WRITTEN INSTRUCTION:
Below are the records; copy each line in them that holds the word "Blender".

[Stored entries]
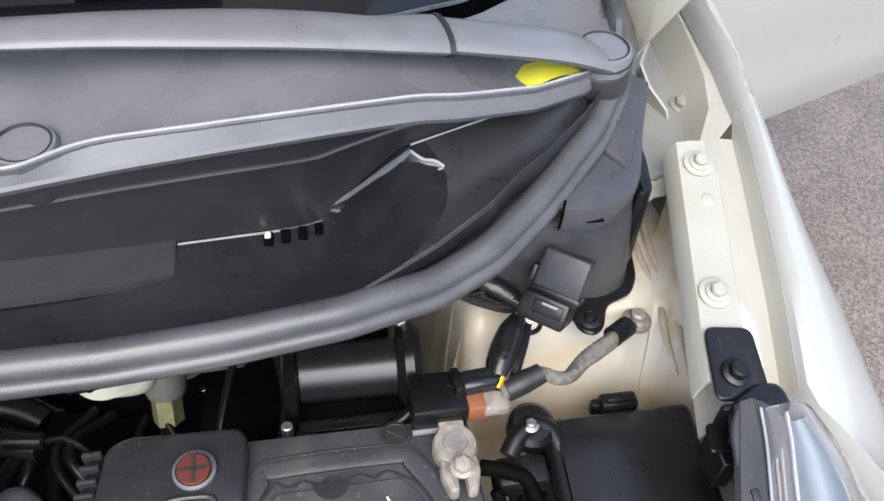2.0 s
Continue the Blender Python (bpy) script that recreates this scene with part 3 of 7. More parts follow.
def build_cowl():
    xs = [-0.696 + i * 0.012 for i in range(117)]
    inner_xs = [x for x in xs if abs(x) < 0.652]
    # lower tray: from under the seal to the fold line, then the wall up to the lip
    rows = []
    for x in inner_xs:
        ys, yl = table(SEAL, abs(x)), table(LIP, abs(x))
        ty, tz = tray_line(x)
        ty = max(ty, ys + 0.03)
        ax = abs(x)
        base = 1.058 + 0.054 * min(1, max(0, (ax - 0.42) / 0.14))
        rows.append([(x, ys + 0.006, base + 0.040), (x, ys + 0.015, base + 0.014), (x, ys * 0.5 + ty * 0.5, base * 0.5 + tz * 0.5 - 0.001), (x, ty - 0.004, tz - 0.0015), (x, ty, tz)])
    tray = part("lower_tray", sheet(rows, 0.0025), "gloss", cowl, "glossy black lower tray", angle=50)
    def on_tray(x, u):
        i = max(0, min(len(inner_xs) - 2, int((x - inner_xs[0]) / 0.012)))
        k = (x - inner_xs[i]) / 0.012
        j = min(3, int(u * 4))
        a, b = (Vector(r[j]).lerp(Vector(r[j + 1]), u * 4 - j) for r in rows[i:i + 2])
        return a.lerp(b, k)
    edge = [(0.0, 0.480), (0.007, 0.490), (0.013, 0.499), (0.023, 0.5075), (0.033, 0.514), (0.044, 0.5195), (0.055, 0.522), (0.073, 0.522), (0.092, 0.512), (0.12, 0.505)]
    skin = []
    for i in range(25):
        u, x = i / 24, 0.515
        for _ in range(8):
            x = table(edge, on_tray(x, u).y)
        skin.append([on_tray(x + (0.6515 - x) * j / 16, u) + Vector((0, -0.0006, 0.0012)) for j in range(17)])
    dust = []
    for i in range(21):
        u = i / 20
        x = -0.048 + 0.050 * max(0.0, 0.22 - u) / 0.22 + 0.007 * math.sin(u * 11)
        dust.append([on_tray(-0.6515 + (x + 0.6515) * j / 60, u) + Vector((0, -0.0006, 0.0012)) for j in range(61)])
    part("dusty_skin", sheet(dust, 0.001), "tray_dusty", tray, "blue-grey dust with dried water marks", angle=50)
    dust = []
    for j in range(25):
        x = 0.070 + 0.15 * j / 24
        top = 0.10 + 0.42 * (j / 24) ** 0.8 * (1 - (j / 24) ** 9) + 0.05 * math.sin(j * 0.9)
        dust.append([on_tray(x, top * k / 8) + Vector((0, -0.0006, 0.0012)) for k in range(9)])
    part("dusty_skin", sheet(dust, 0.001), "tray_dusty", tray, angle=50)
    part("tray_end", sheet(skin, 0.001), "tray_end", cowl, "dull black end of the lower tray", angle=50)
    rows = []
    for x in inner_xs:
        yl = lip_y(x)
        ty, tz = tray_line(x)
        ty = max(ty, table(SEAL, abs(x)) + 0.03)
        zt = lip_z(x)
        rows.append([(x, ty + 0.0008, tz + 0.0005), (x, ty * 0.72 + yl * 0.28 + 0.006, tz * 0.7 + zt * 0.3), (x, ty * 0.35 + yl * 0.65 + 0.006, tz * 0.35 + zt * 0.65), (x, yl + 0.003, zt)])
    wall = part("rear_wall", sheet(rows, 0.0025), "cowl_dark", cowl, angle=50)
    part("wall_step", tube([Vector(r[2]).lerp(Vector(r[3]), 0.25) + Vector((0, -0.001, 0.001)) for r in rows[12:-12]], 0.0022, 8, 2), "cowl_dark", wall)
    # grille strip and upper panel
    def back_of(x):
        return glass_y(x) + 0.008
    def upper(x):
        ax, yl = abs(x), lip_y(x)
        zt = lip_z(x)
        lo = min(1, max(0, (ax - 0.42) / 0.12))
        dip = math.exp(-((x - 0.258) / 0.035) ** 2)
        back = max(back_of(x), yl + 0.045)
        ry, rz = ridge(x)
        a = (x, yl + 0.002, zt - 0.004)
        b = (x, yl, zt)
        c = (x, yl + 0.0015, zt + 0.0022)
        d = (x, yl + ry, zt + rz)
        e = (x, yl + ry + 0.003, zt + rz - 0.006 - 0.006 * dip - 0.006 * lo)
        f = (x, (yl + ry) * 0.6 + back * 0.4, zt + rz + 0.004 - 0.012 * dip - 0.018 * lo)
        g = (x, back, 1.209 - 0.016 * lo)
        return a, b, c, d, e, f, g
    strips, panel = [], []
    for x in xs:
        a, b, c, d, e, f, g = upper(x)
        strips.append([a, b, c])
        panel.append([d, e, f, g])
    part("front_lip", sheet(strips, 0.0025), "cowl_lip", cowl, angle=50)
    # pale bead paints the highlight along the lip's rear edge
    part("ridge_bead", tube([Vector(upper(x)[3]) + Vector((0, 0, 0.0003)) for x in xs[2:-2]], 0.0011, 8, 2), "pale_edge", cowl, "thin pale bead painting the highlight on the lip's edge")
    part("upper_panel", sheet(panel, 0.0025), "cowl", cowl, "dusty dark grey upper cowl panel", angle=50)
    # grille: plain stretches and barred openings
    groups = ((-0.475, -0.355), (-0.292, 0.152), (0.232, 0.25))
    def inside(x):
        return any(p <= x <= q for p, q in groups[:2])
    run = []
    def flush():
        if len(run) > 1:
            part("plain_strip", sheet([[upper(x)[2], upper(x)[3]] for x in run], 0.0025), "cowl", cowl, angle=50)
        run.clear()
    edges = sorted(xs + [p for g in groups[:2] for p in g])
    for x in edges:
        if inside(x) and x not in (-0.475, -0.292):
            if run and inside((run[-1] + x) / 2):
                flush()
            run.clear()
            if x in (-0.355, 0.152):
                run.append(x)
        else:
            run.append(x)
            if x in (-0.475, -0.292):
                flush()
    flush()
    for p, q in groups[:2]:
        def at(x, t, dz):
            return Vector(upper(x)[2]).lerp(Vector(upper(x)[3]), t) + Vector((0, 0, dz))
        # near-black sheet puts the shade behind the slots into the colour
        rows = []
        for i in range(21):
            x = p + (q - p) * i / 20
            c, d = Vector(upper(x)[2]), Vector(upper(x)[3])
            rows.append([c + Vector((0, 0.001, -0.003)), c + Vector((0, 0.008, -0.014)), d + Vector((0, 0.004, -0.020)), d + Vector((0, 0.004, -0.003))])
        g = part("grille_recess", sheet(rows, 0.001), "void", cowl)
        n = int(round((q - p) / 0.0086))
        half = (q - p) / n / 2
        bm = bmesh.new()
        for i in range(n):
            xc = p + half * (2 * i + 1)
            rim, lip, low = [], [], []
            for k in range(20):
                a = 2 * math.pi * (k + 0.5) / 20
                ca, sa = math.cos(a), math.sin(a)
                m = max(abs(ca), abs(sa))
                hx, ht = math.copysign(abs(ca) ** 0.62, ca), math.copysign(abs(sa) ** 0.62, sa)
                rim.append(bm.verts.new(at(xc + half * ca / m, 0.5 + 0.5 * sa / m, 0)))
                lip.append(bm.verts.new(at(xc + 0.0030 * hx, 0.50 + 0.43 * ht, -0.0002)))
                low.append(bm.verts.new(at(xc + 0.0028 * hx, 0.50 + 0.42 * ht, -0.0030)))
            for k in range(20):
                j = (k + 1) % 20
                bm.faces.new((rim[k], rim[j], lip[j], lip[k]))
                bm.faces.new((lip[k], lip[j], low[j], low[k]))
        part("grille_plate", bm, "cowl", g, "slotted grey-black grille plate", angle=30)
        for t in (0.36, 0.72):
            part("grille_rail", tube([at(p + (q - p) * i / 12, t, -0.0030) for i in range(13)], 0.0011, 8, 3), "cowl", g)
    # bright fold line: a thin bead with the highlight in its pale colour
    for p, q in ((-0.40, 0.19), (0.33, 0.40), (-0.645, -0.50), (0.50, 0.645)):
        pts = []
        for i in range(25):
            x = p + (q - p) * i / 24
            ty, tz = tray_line(x)
            pts.append((x, max(ty, table(SEAL, abs(x)) + 0.03) - 0.001, tz + 0.0008))
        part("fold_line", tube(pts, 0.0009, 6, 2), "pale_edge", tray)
    # slots, hole, rib and screw in the tray
    for s in (-1, 1):
        for i in range(4):
            x = s * (0.392 + i * 0.0125)
            ty, tz = tray_line(x)
            part("drain_slot", box(x - 0.0035, x + 0.0035, ty - 0.013, ty - 0.001, tz - 0.004, tz + 0.002, 0.001), "void", tray)
            # white box paints the glint in the first slot
            if i == 0:
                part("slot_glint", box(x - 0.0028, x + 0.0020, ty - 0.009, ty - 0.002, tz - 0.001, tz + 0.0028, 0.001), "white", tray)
        # scooped pocket at the tray's end
        up = smooth_path([(s * 0.436, 0.0955, 1.0735), (s * 0.455, 0.0965, 1.084), (s * 0.474, 0.093, 1.102), (s * 0.489, 0.0875, 1.1195), (s * 0.499, 0.0865, 1.130)], 6)
        dn = smooth_path([(s * 0.440, 0.092, 1.0735), (s * 0.457, 0.0845, 1.0775), (s * 0.480, 0.0735, 1.096), (s * 0.502, 0.0705, 1.112), (s * 0.522, 0.073, 1.1245)], 6)
        rows = []
        for k in range(9):
            t = k / 8
            rows.append([a.lerp(b, t) + Vector((0, -0.7, 0.8)) * (0.0035 * math.sin(math.pi * t) * math.sin(math.pi * min(1, (i + 1) / len(up)))) for i, (a, b) in enumerate(zip(up, dn))])
        sc = part("scoop", sheet(rows, 0.002), "gloss", tray, angle=60)
        # rib, lip and notch carry the scoop's edge highlight in a lighter colour
        part("scoop_rib", tube(up, [0.0012, 0.0030, 0.0034, 0.0022], 8), "scoop_edge", sc)
        part("scoop_lip", tube(dn, [0.0012, 0.0022, 0.0022, 0.0014], 8), "scoop_edge", sc)
        part("scoop_notch", tube([up[-1], up[-1].lerp(dn[-1], 0.35) + Vector((0, -0.0035, 0)), up[-1].lerp(dn[-1], 0.7) + Vector((0, 0, 0.001)), dn[-1]], 0.0012, 8), "pale_edge" if s > 0 else "tray_end", sc)
    part("drain_grommet", lathe([(0.0060, 0), (0.0060, 0.0022), (0.0048, 0.0030), (0.0036, 0.001)], (-0.163, 0.012, 1.0905), (0, -0.05, 1), 20), "white", tray, "pale drain hole")
    part("drain_bore", lathe([(0.0038, 0.0), (0.0038, 0.0016), (0, 0.0016)], (-0.163, 0.012, 1.0905), (0, -0.05, 1), 16), "inkblack", tray)
    part("divider_rib", box(0.0025, 0.0055, -0.060, 0.014, 1.086, 1.112, 0.001), "gloss", tray)
    part("tray_screw", lathe([(0.010, 0), (0.010, 0.003), (0.008, 0.0045), (0.0055, 0.0045), (0.0045, 0.003), (0, 0.003)], (0.174, 0.014, 1.0915), (0, -0.15, 1), 20), "black", tray)
    # cover strip over the fold
    rows = []
    for i in range(13):
        x = 0.193 + i * (0.136 / 12)
        ty, tz = tray_line(x)
        drop = 0.004 * max(0.0, (i - 9) / 3)
        rows.append([(x, ty - 0.031 + drop, tz - 0.0085), (x, ty - 0.029 + drop, tz - 0.004), (x, ty - 0.002, tz + 0.003), (x, ty + 0.002, tz + 0.004)])
    part("cover_strip", sheet(rows, 0.003), "cowl_dark", tray, "raised dull black cover strip")


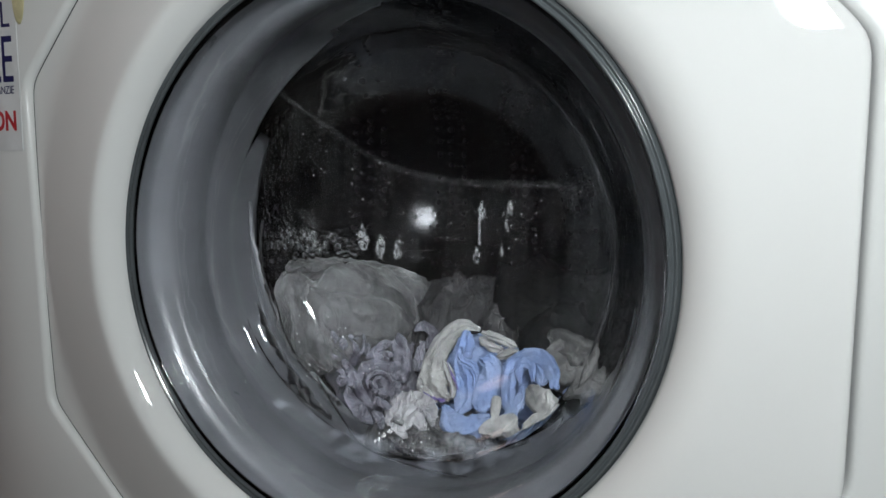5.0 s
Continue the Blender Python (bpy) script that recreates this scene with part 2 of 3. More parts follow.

ANSWER IN FULL:
Continue the Blender Python (bpy) script that recreates this scene with part 3 of 7. More parts follow.
Continue the Blender Python (bpy) script that recreates this scene with part 2 of 3. More parts follow.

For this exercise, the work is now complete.